## Written instruction
Pictures stay out of the copy; set down each line of the listing below exactly.

## Information provided

● ● ●

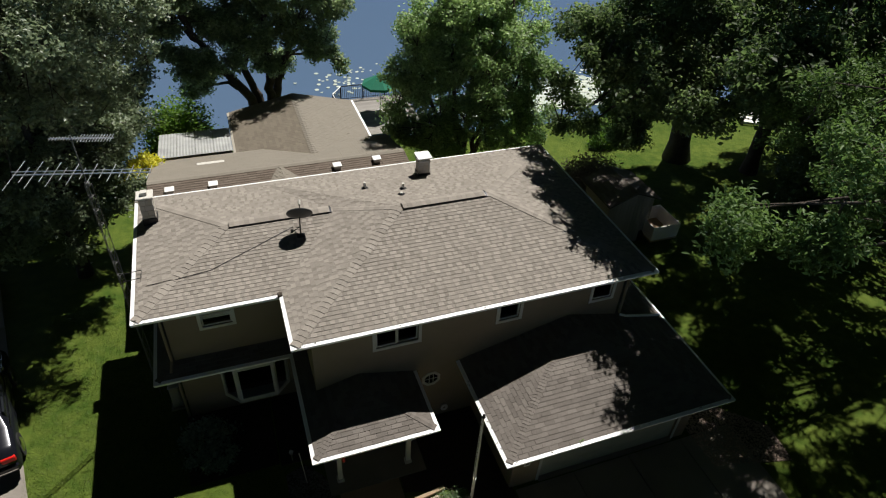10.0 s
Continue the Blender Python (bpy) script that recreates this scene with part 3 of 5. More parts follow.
def bay_window(house):
    """A three-sided bay: sill box, head, a wide centre light and two angled flankers."""
    plan = [(-1.43, 13.928), (-0.99, 13.47), (0.16, 13.47), (0.61, 13.928)]
    bay = part("window", prism(plan, 0.66, 0.74), M_TRIM, house, "three-sided bay window with pale frame")
    part("bay_head", prism(plan, 2.2, 2.36), M_TRIM, bay)
    for a, b in zip(plan, plan[1:]):
        a, b = Vector((*a, 0)), Vector((*b, 0))
        d = (b - a).normalized()
        m = Matrix.Translation(a) @ Matrix((d, Vector((-d.y, d.x, 0)), Vector((0, 0, 1)))).transposed().to_4x4()
        w = (b - a).length
        f = 0.09
        bm = bmesh.new()
        for x0, x1, z0, z1 in ((0, f, 0.74, 2.2), (w - f, w, 0.74, 2.2), (f, w - f, 0.74, 0.83), (f, w - f, 2.11, 2.2)):
            box(bm, x0, x1, 0.0, 0.08, z0, z1, m, 0.004)
        part("window_frame", bm, M_TRIM, bay)
        pane = part("pane", boxed(f, w - f, 0.03, 0.036, 0.83, 2.11, m), M_GLASS, bay)
        pane.visible_shadow = False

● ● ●

## Full response
10.0 s
Continue the Blender Python (bpy) script that recreates this scene with part 3 of 5. More parts follow.
def bay_window(house):
    """A three-sided bay: sill box, head, a wide centre light and two angled flankers."""
    plan = [(-1.43, 13.928), (-0.99, 13.47), (0.16, 13.47), (0.61, 13.928)]
    bay = part("window", prism(plan, 0.66, 0.74), M_TRIM, house, "three-sided bay window with pale frame")
    part("bay_head", prism(plan, 2.2, 2.36), M_TRIM, bay)
    for a, b in zip(plan, plan[1:]):
        a, b = Vector((*a, 0)), Vector((*b, 0))
        d = (b - a).normalized()
        m = Matrix.Translation(a) @ Matrix((d, Vector((-d.y, d.x, 0)), Vector((0, 0, 1)))).transposed().to_4x4()
        w = (b - a).length
        f = 0.09
        bm = bmesh.new()
        for x0, x1, z0, z1 in ((0, f, 0.74, 2.2), (w - f, w, 0.74, 2.2), (f, w - f, 0.74, 0.83), (f, w - f, 2.11, 2.2)):
            box(bm, x0, x1, 0.0, 0.08, z0, z1, m, 0.004)
        part("window_frame", bm, M_TRIM, bay)
        pane = part("pane", boxed(f, w - f, 0.03, 0.036, 0.83, 2.11, m), M_GLASS, bay)
        pane.visible_shadow = False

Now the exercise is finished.